UT researchers recently discovered that when it comes to pollination, size doesn’t matter.
A study published last week in the Proceedings of the National Academy of Sciences found that long-distance pollen dispersal can be achieved by both large and small bees. The study also found that small bees were responsible for more than 49 percent of long-distance dispersal.
“In the past, we thought that the body size of the pollinators was positively related to their ability to disperse pollen longer distances,” said Antonio R. Castilla, the lead author of the study and a recent postdoctoral researcher in the Department of Integrative Biology. He is currently a researcher at the University of Lisbon in Portugal.
According to Castilla, the interactions between plants and animals can affect the genetic variability of tree populations. These findings show that small bees play a large role in promoting genetic variance.
The research was conducted in the tropical rainforests of Panama, near the Panama Canal, and focused on the Miconia affinis species of trees. Rather than focusing on the bees, researchers randomly chose and mapped trees of this species in the region and observed which pollinators came to visit the plants, Castilla said.
From their mapping, researchers were surprised to find that small bees carrying pollen traveled long distances.

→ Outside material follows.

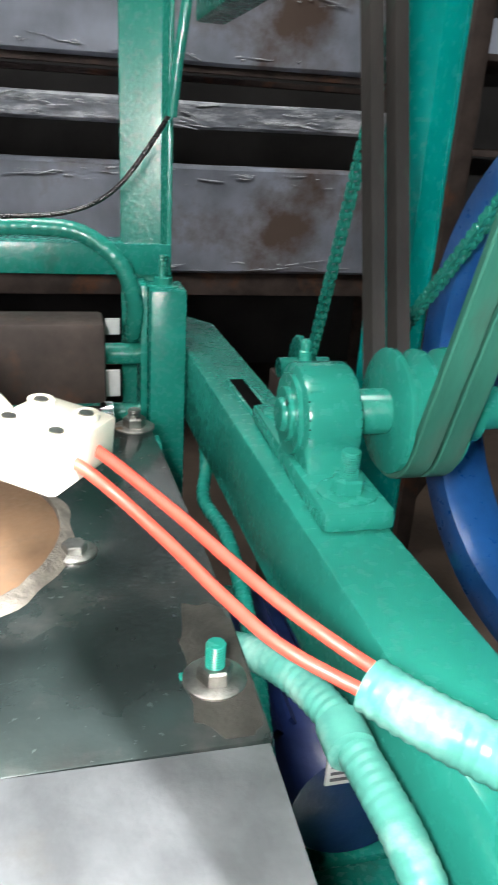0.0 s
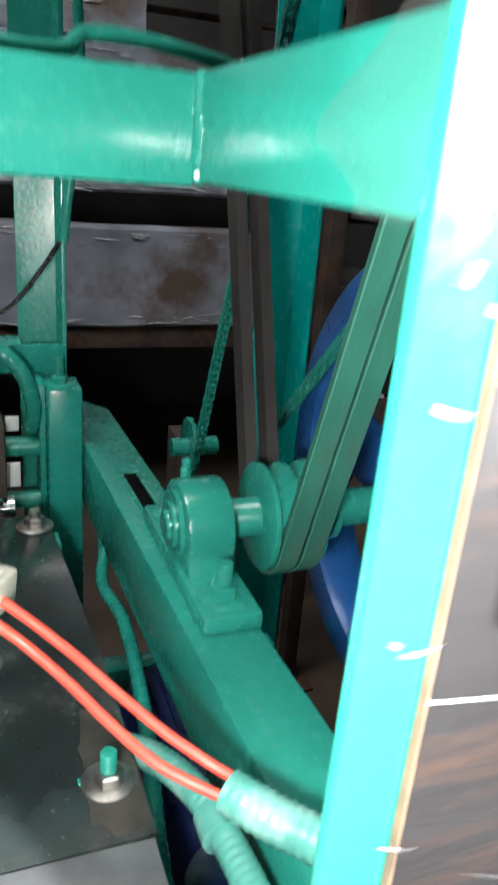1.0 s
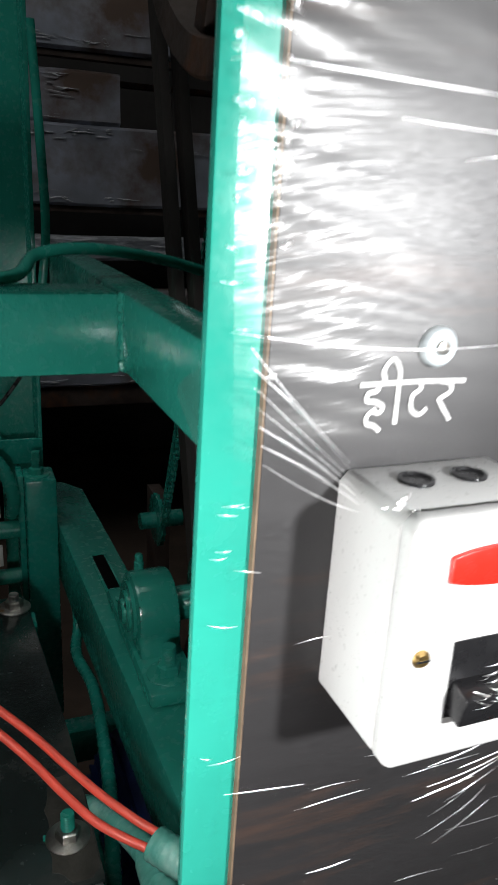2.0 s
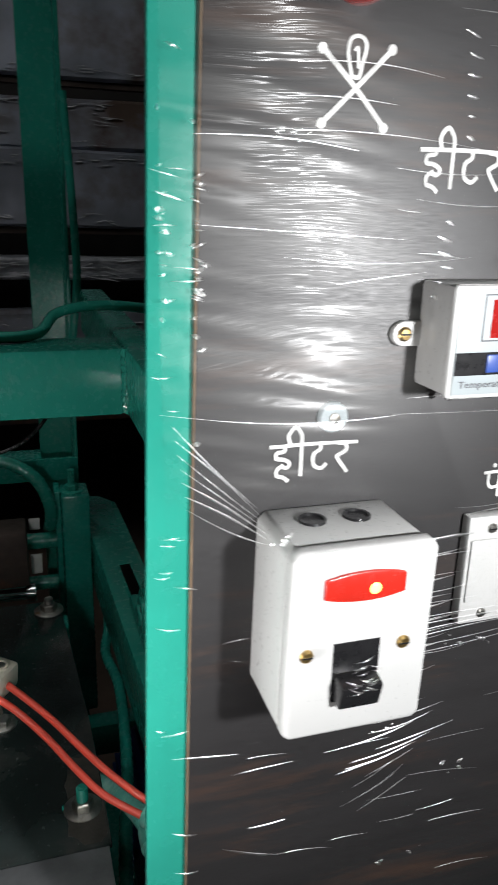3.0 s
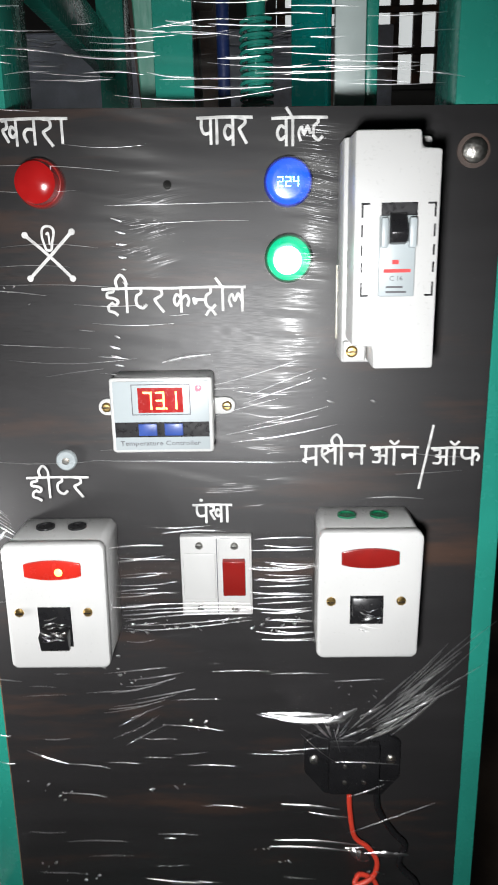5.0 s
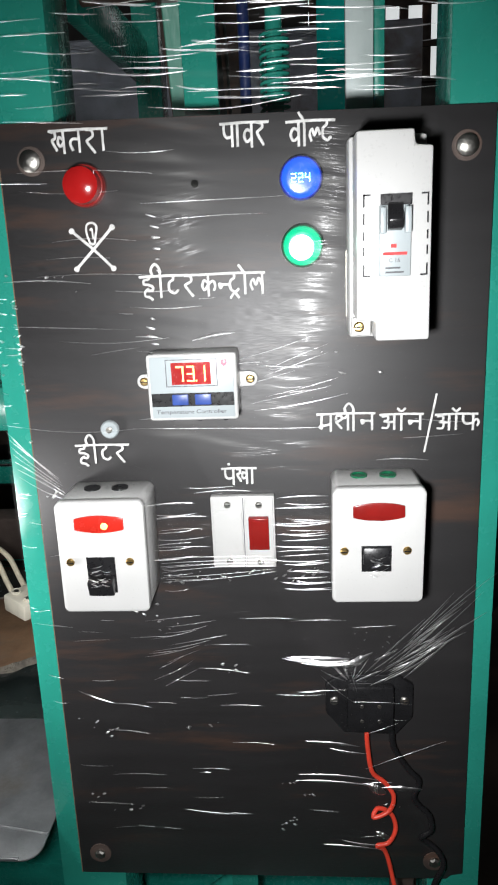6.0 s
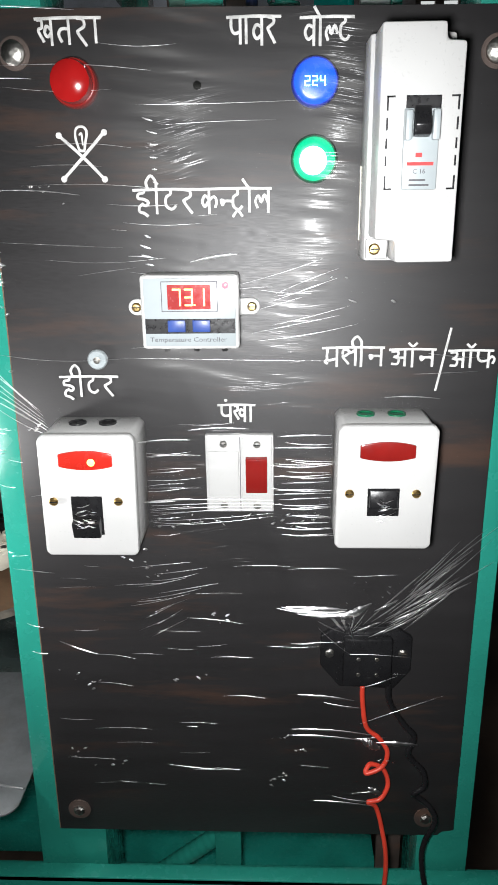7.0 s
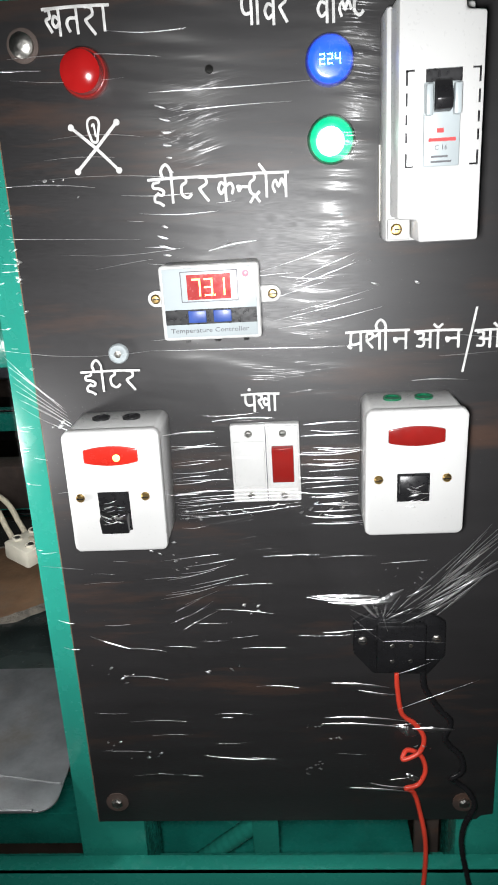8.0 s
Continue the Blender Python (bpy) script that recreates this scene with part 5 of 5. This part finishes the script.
# taut lines from the flat switch to the starter box
for k in range(26):
    x = rnd.uniform(0.180, 0.208)
    add_crease(x, 1.094 + 0.0030 * k + rnd.gauss(0, 0.0015), 0.229 - x + rnd.uniform(-0.004, 0.002), rnd.uniform(-0.05, 0.05), rnd.uniform(0.0003, 0.0008), 0.018)
# longer ones from the heater's switch box to the flat switch, bowed together low down
for k in range(16):
    z = 1.100 + 0.0040 * k + rnd.gauss(0, 0.002)
    add_crease(0.094 + rnd.uniform(0, 0.006), z, rnd.uniform(0.018, 0.044), rnd.uniform(-0.02, 0.10), rnd.uniform(0.0002, 0.0005), 0.020)
stroke(0.087, 1.169, 0.130, 1.172, 0.0008, 0.030)
for k in range(6):
    stroke(0.098, 1.100 + 0.004 * k, 0.186, 1.108 + 0.0025 * k, rnd.uniform(0.0003, 0.0006), 0.013)
for x in (0.105, 0.128, 0.150, 0.172, 0.196, 0.216):
    sparkle(x, 1.106, 0.007, 4, 0.016)
# rays from the post to the corner of the heater's switch box
for k in range(7):
    stroke(-0.010 + 0.001 * k, 1.226 - 0.006 * k, 0.026 + 0.001 * k, 1.188 - 0.003 * k, rnd.uniform(0.0003, 0.0010), 0.016)
sparkle(0.028, 1.183, 0.004, 5, 0.040)
# the seam of two turns of film across the board
stroke(-0.014, 1.2290, 0.090, 1.2260, 0.0003)
stroke(0.085, 1.2262, 0.225, 1.2235, 0.0003)
stroke(0.093, 1.2165, 0.116, 1.2155, 0.0017)
stroke(0.073, 1.2200, 0.084, 1.2200, 0.0010)
stroke(0.168, 1.2030, 0.215, 1.2060, 0.0007)
stroke(0.160, 1.2090, 0.222, 1.2100, 0.0008)
for k in range(7):
    add_crease(0.165 + rnd.uniform(0, 0.02), 1.212 + 0.0025 * k, rnd.uniform(0.02, 0.05), rnd.uniform(-0.03, 0.08), rnd.uniform(0.0002, 0.0005))
# film gathered over the socket: a bright tuck to one side, straight pulls up to the edge
stroke(0.196, 1.0325, 0.242, 1.0305, 0.0028, 0.012)
stroke(0.204, 1.0265, 0.246, 1.0260, 0.0015, 0.012)
stroke(0.236, 1.0255, 0.260, 1.0370, 0.0040, 0.014)
stroke(0.220, 1.0180, 0.244, 0.9950, 0.0007, 0.017)
stroke(0.243, 1.0220, 0.248, 1.0030, 0.0018, 0.017)
stroke(0.244, 0.9945, 0.291, 0.9920, 0.0005, 0.017)
stroke(0.254, 0.9640, 0.281, 0.9750, 0.0008, 0.017)
for k in range(22):
    a, b = rnd.uniform(0.008, 0.055), rnd.uniform(0.02, 0.055)
    lean = rnd.uniform(0.50, 1.05)
    add_crease(0.246 + a + rnd.gauss(0, 0.004), 1.004 + a * lean + rnd.gauss(0, 0.005), b, lean, rnd.choice((0.0004, 0.0007, 0.0013)), rnd.uniform(0.010, 0.017))
stroke(0.285, 1.013, 0.322, 1.049, 0.0017, 0.012)
stroke(0.254, 1.018, 0.300, 1.066, 0.0011, 0.013)
stroke(0.262, 1.030, 0.280, 1.040, 0.0016, 0.013)
# ragged lips where all the pulls meet
for k in range(16):
    a = rnd.uniform(0.25, 2.7)
    n = rnd.uniform(0.010, 0.026)
    x, z = 0.243 + 0.004 * math.cos(a), 1.012 + 0.004 * math.sin(a)
    if abs(math.cos(a)) > 0.2:
        dx, dz = n * math.cos(a), n * math.sin(a)
        if dx < 0:
            x, z, dx, dz = x + dx, z + dz, -dx, -dz
        stroke(x, z, x + dx, z + dz, rnd.uniform(0.0005, 0.0013), 0.017)
for k in range(9):
    stroke(0.188 + 0.004 * k, 1.0335 - 0.001 * k + rnd.gauss(0, 0.001), 0.224 + 0.0035 * k, 1.0300 + rnd.gauss(0, 0.002), rnd.uniform(0.0005, 0.0012), 0.013)
for k in range(8):
    stroke(0.270 + 0.003 * k, 1.010 + 0.006 * k, 0.326 + rnd.uniform(-0.012, 0.0), 1.046 + 0.006 * k, rnd.uniform(0.0004, 0.0011), 0.012)
sparkle(0.262, 1.050, 0.014, 8, 0.010)
sparkle(0.240, 1.025, 0.008, 7, 0.013)
# turns of film tied round the leads
for z, lo, hi in ((0.951, 0.205, 0.250), (0.944, 0.226, 0.256), (0.918, 0.200, 0.266), (0.912, 0.198, 0.262), (0.851, 0.235, 0.270), (0.846, 0.219, 0.270)):
    stroke(lo, z + 0.003, hi, z - 0.002, rnd.uniform(0.0008, 0.0015), 0.013)
stroke(0.255, 0.926, 0.320, 0.954, 0.0006, 0.012)
stroke(0.268, 0.9085, 0.302, 0.9070, 0.0024, 0.013)
stroke(0.256, 0.9120, 0.272, 0.9040, 0.0048, 0.014)
stroke(0.264, 0.8640, 0.276, 0.8580, 0.0034, 0.014)
sparkle(0.276, 0.890, 0.003, 4, 0.014)
for x, z in ((0.194, 0.908), (0.206, 0.896), (0.191, 0.868), (0.186, 0.862)):
    sparkle(x, z, 0.0035, 4)
# few glints on the dark lower board
stroke(0.030, 1.0070, 0.050, 1.0075, 0.0006)
stroke(0.017, 0.9970, 0.047, 0.9850, 0.0009)
stroke(0.047, 0.9850, 0.078, 0.9810, 0.0003)
for x, z in ((0.030, 0.963), (0.046, 0.957), (0.022, 0.890), (0.048, 0.882), (0.100, 1.060), (0.140, 1.020), (0.120, 0.960), (0.090, 1.075)):
    sparkle(x, z, 0.007, 5)
for _ in range(24):
    add_crease(rnd.uniform(0.01, 0.20), rnd.uniform(0.86, 1.07), rnd.uniform(0.01, 0.05), rnd.uniform(-0.12, 0.06), rnd.uniform(0.00015, 0.0004))
# long faint pulls over the upper board, rising towards the breaker box
for k in range(9):
    x = rnd.uniform(0.15, 0.19)
    stroke(x, 1.232 + 0.005 * k, x + rnd.uniform(0.04, 0.07), 1.242 + 0.006 * k, rnd.uniform(0.00012, 0.0003))
for k in range(12):
    add_crease(rnd.uniform(0.0, 0.12), 1.29 + 0.0115 * k, rnd.uniform(0.04, 0.10), rnd.uniform(-0.05, 0.03), rnd.uniform(0.00015, 0.0004))
stroke(0.000, 1.3330, 0.064, 1.3300, 0.0005)
stroke(0.133, 1.2880, 0.164, 1.2930, 0.0013)
stroke(0.002, 1.3990, 0.040, 1.3975, 0.0006)
sparkle(0.045, 1.331, 0.006, 5)
sparkle(0.230, 1.276, 0.006, 9)
sparkle(0.261, 1.267, 0.004, 4)
# slack turns rising from below the heater's switch box
for k in range(12):
    x = rnd.uniform(0.075, 0.105)
    stroke(x, 1.062 - 0.0055 * k, x + rnd.uniform(0.02, 0.05), 1.067 - 0.0045 * k, rnd.uniform(0.0002, 0.0006), 0.006)
# chains of short bright dashes where the film hangs between two pulls
for cx, cz, dx, dz, many in ((0.108, 1.375, 0.0006, -0.0075, 6), (0.104, 1.305, -0.0006, -0.006, 6), (0.232, 1.282, 0.001, -0.006, 5)):
    for k in range(many):
        add_crease(cx + dx * k + rnd.gauss(0, 0.0012), cz + dz * k, rnd.uniform(0.003, 0.007), rnd.uniform(-0.4, -0.1), rnd.uniform(0.0005, 0.0010))
# crumpled film inside the rocker openings
for dx, dz in ((0.0, 0.0), (0.1985, 0.006)):
    for k in range(18):
        add_crease(0.053 + dx + rnd.uniform(0, 0.012), 1.1180 + dz + rnd.uniform(0, 0.016), rnd.uniform(0.003, 0.009), rnd.uniform(-0.5, 0.5), rnd.choice((0.0002, 0.0004, 0.0007)), 0.0565)
# over the top edge, the film spans to the frame in level turns
for k in range(30):
    add_crease(rnd.uniform(-0.02, 0.24), 1.438 + 0.0040 * k, rnd.uniform(0.03, 0.11), rnd.uniform(-0.07, 0.02), rnd.uniform(0.0003, 0.0008))
for k in range(85):
    add_crease(rnd.uniform(-0.01, 0.29), rnd.uniform(1.442, 1.53), rnd.uniform(0.012, 0.06), rnd.uniform(-0.12, 0.06), rnd.choice((0.0003, 0.0005, 0.0008)))
# on the post: two upright bunches of glints and level turns
for k in range(40):
    add_crease(rnd.choice((-0.0125, 0.0010)) + rnd.gauss(0, 0.0012), rnd.gauss(1.285, 0.022), rnd.uniform(0.002, 0.005), rnd.uniform(-0.5, 0.5), rnd.choice((0.0004, 0.0007, 0.0011)), 0.0026)
for k in range(22):
    add_crease(rnd.uniform(-0.016, -0.006), rnd.uniform(0.95, 1.48), rnd.uniform(0.005, 0.014), rnd.uniform(-0.35, 0.1), rnd.choice((0.0003, 0.0005, 0.0007)), 0.0024)
bmesh.ops.recalc_face_normals(crease, faces=crease.faces)
tagged(part("crease", crease, CREASE, film), "glossy film creases", kind="stuff")
# several layers folded back over the side rail behind the post
fold = bmesh.new()
cols = []
for i in range(15):
    u = i / 14
    y = 0.012 + (0.055 + 0.035 * noise.noise((3.1, 0.4, 2.2))) * u
    out = []
    for k in range(25):
        v = k / 24
        if v < 0.45:
            x, z = 0.0060, 1.158 + (1.2115 - 1.158) * v / 0.45
        else:
            x, z = 0.0060 + 0.030 * (v - 0.45) / 0.55, 1.2120
        ragged_y = y + (0.045 * noise.noise((v * 5, 0.0, 1.7)) + 0.012 * math.sin(v * 7)) * u
        wave = 0.0022 * noise.noise((v * 9, u * 5, 0.0))
        out.append(fold.verts.new((x - 0.0015 - abs(wave) * (v < 0.45), ragged_y, z + 0.0015 + abs(wave) * (v >= 0.45))))
    cols.append(out)
for a, b in zip(cols, cols[1:]):
    for k in range(24):
        fold.faces.new((a[k], a[k + 1], b[k + 1], b[k]))
part("fold", fold, FOLD, film, "milky folded layers of film")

“These small bees, with body size more or less like a rice grain, are able to move distances over one mile,” Castilla said. “To put this in human context, (this is like) if you walk from Chicago to California.”
Castilla added that not only are the distances covered by the bees remarkable, so is the speed it takes for them to cover these distances. The bees are able to make this trip within the flowering period of the native Miconia affinis plant, which is about two days.
The study of pollinator-plant interactions is crucial to understanding the effect of human processes and in showing the role pollinators play in the changing environment, according to
“Some studies show these small-bodied bees are more resilient to human impact,” Castilla said. “(The bees) are creating (and) maintaining this diversity that can be critical for the adaptation to global change.”
In the face of climate change and other threats to the environment, the study is especially important in guiding reforestation efforts, Castilla said.
“Tropical forests constitute the biome with the highest (level) of deforestation on the planet,” Castilla said. “They are also affected by global climate change.”
According to Castilla, Miconia affinis is widely used in reforestation efforts, and the pollinators which visit these trees often visit other native tree species used in reforestation programs.
“We expect that our results will be useful to facilitate reproductive processes in all these tree species and the long-term success of the reforestation using native tree species,” Castilla said.
The study was conducted in tropical forest as these forests contain about two-thirds of global biodiversity and are crucial to retaining genetic variety in preparation for the future, Castilla said. However, he thinks the results of the study are still applicable to other biomes.
“Globally, we have in many other biomes small bees similar to our small bees doing the same thing,” Castilla said. “They are providing a substantial amount of long-distance dispersal events and promoting the genetic diversity in plant populations.”
Overall, Castilla said he believes that the impact of bees cannot be discounted.
“They contribute to the reproduction of many wild plants, and they are critical for 60 percent of the global crops, more or less,” Castilla said. “Bees are the most important group of pollinators all over the world.”